BRINGING THE COMPLETE DESIGN TOGETHER

Whilst all the above provides a firm foundation for designing a network it is a little simplistic because each section of the network is being considered in isolation whereas in reality they are interactive. In a PTS network consisting of several interconnected systems, each able to move a carrier simultaneously, a complete transaction is likely to move from one system to another through a system link, coupler or interchange. The overall efficiency of the network is therefore affected by the performance of the hardware and software which make up the network.

On the largest networks the central interchange can operate as a “carrier server”. This system is in effect a large, robotic store and forwarding device, the efficiency of which depends upon effectively harnessing reliable hardware and sophisticated control software. (Figure 4) The input and output transactions to and from a central coupler need not be contiguous if the coupler has storage areas within itself that can temporarily hold incoming carriers and ‘serve’ them out to the receiving system as it becomes free. This central storage provides a solution to the design problem where carriers are queuing in a sending system because a receiving system is taking time to clear. Without central storage carriers queue at the station with all the access problems previously discussed, whereas with central storage within the system coupler, the queue can be moved away from the stations allowing users easier station access for subsequent transactions. Central carrier storage also gives some potential for performance improvements in absolute carrier throughput. If a carrier which is queued for a local transaction, is behind another carrier which has to cross the system coupler, moving the first carrier into the coupler central storage frees up the second carrier which will subsequently complete its transaction earlier.
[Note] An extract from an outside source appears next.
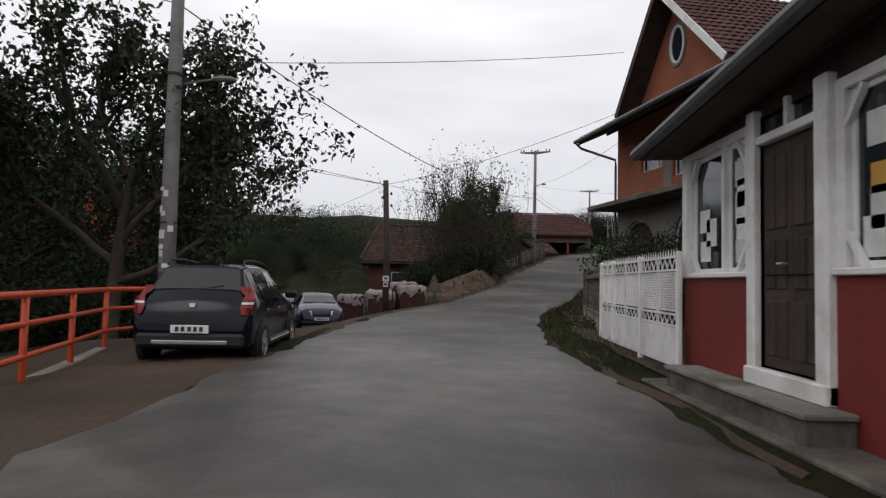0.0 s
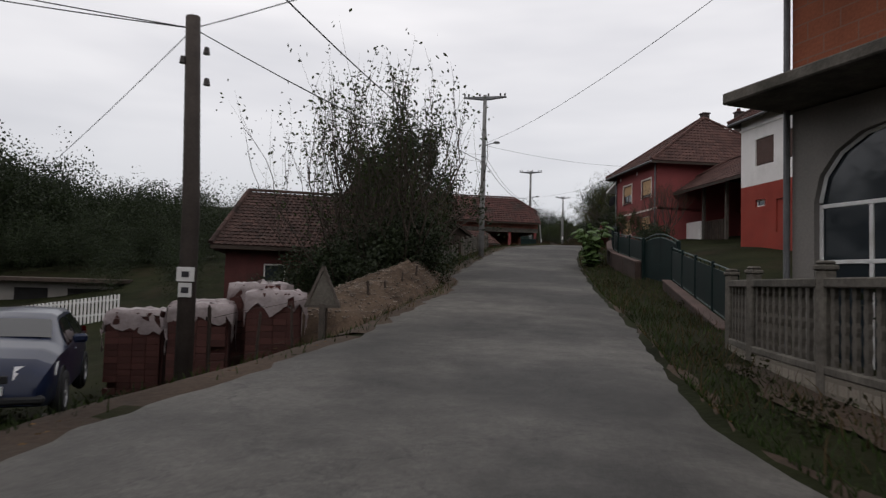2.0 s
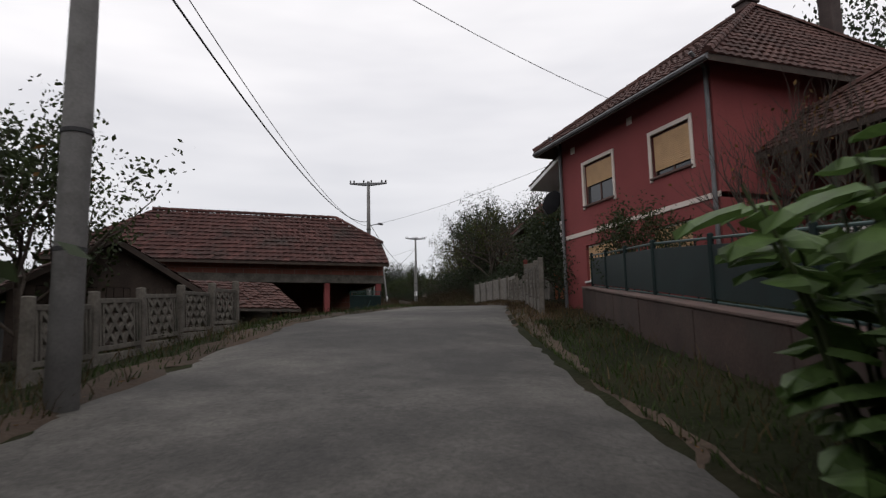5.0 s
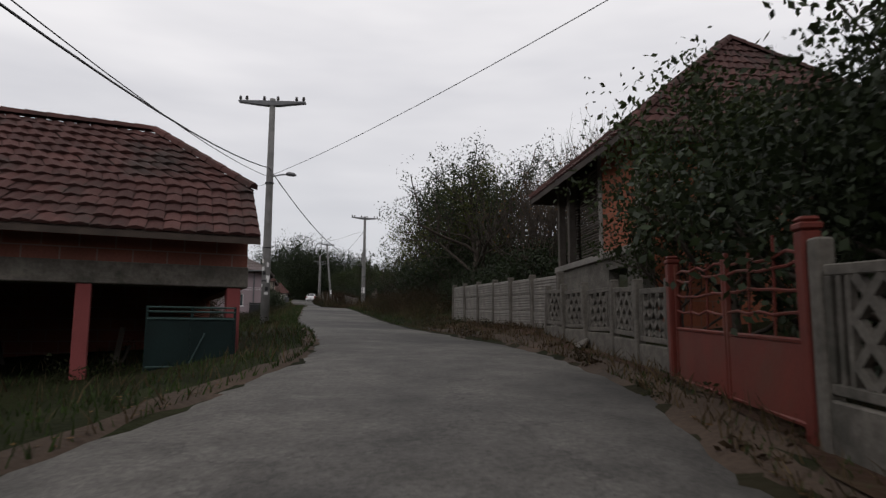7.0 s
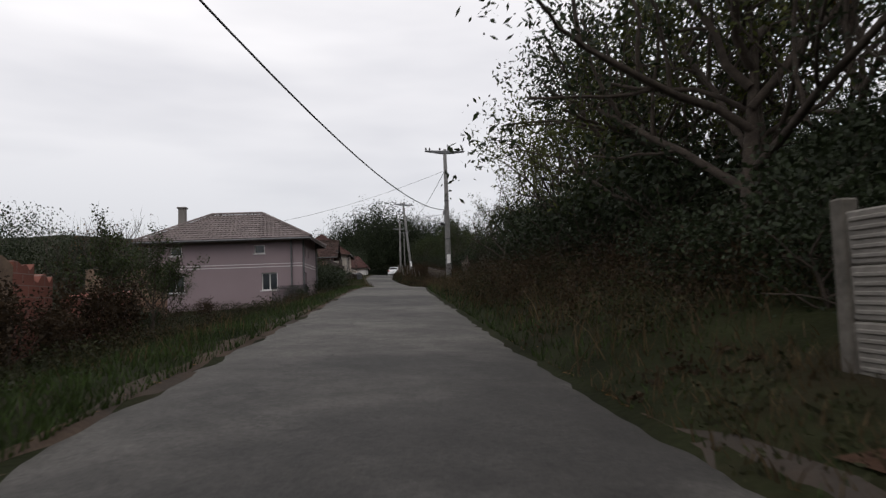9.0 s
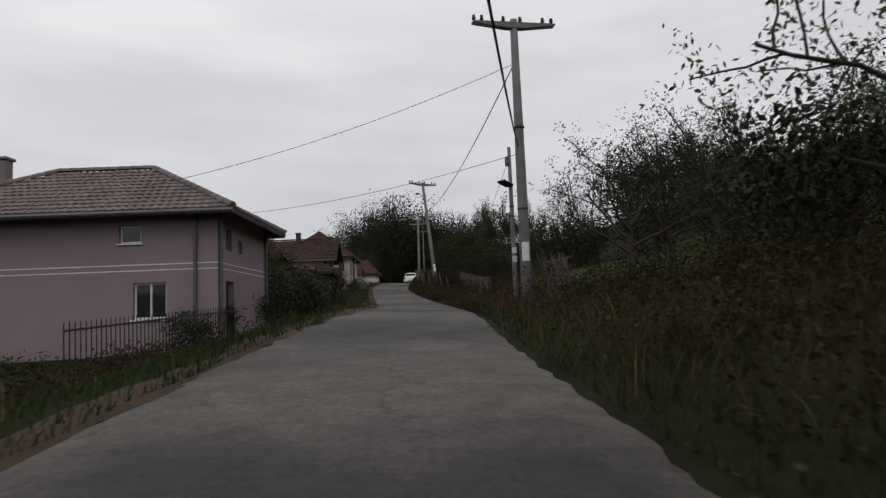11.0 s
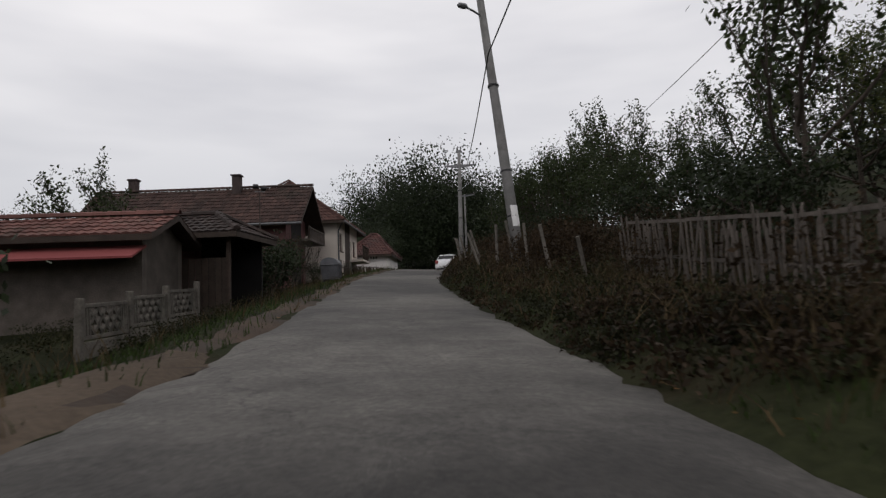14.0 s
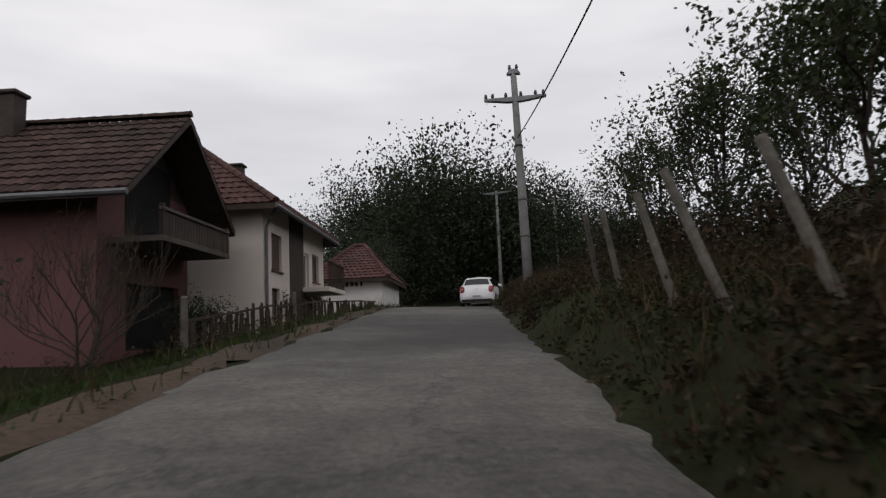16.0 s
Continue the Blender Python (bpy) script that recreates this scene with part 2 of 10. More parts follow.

In addition to layout and hardware performance, the efficiency of a PTS network depends heavily on the performance and durability of the control system and software which sits on top of the physical network. A full discussion of this subject is however outside the scope of this article. As has been alluded to efficient routing and use of the storage sites depends on intelligent algorithms based on a similar understanding of the capacity concepts discussed above.

CONCLUSIONS

Pneumatic Tube Systems can provide major benefits to large institutions where delayed transport of specimens, drugs, orders and reports produce bottlenecks in the delivery of patient care. Though superficially the technology is not sophisticated, in engineering terms to get the best performance from complete systems, great care must be taken at the design stage. This article has highlighted some of the fundamental issues and prospective purchasers of these systems are encouraged to seek informed advice in designing systems so as to avoid disappointment in final performance due to inappropriate cost cutting during procurement.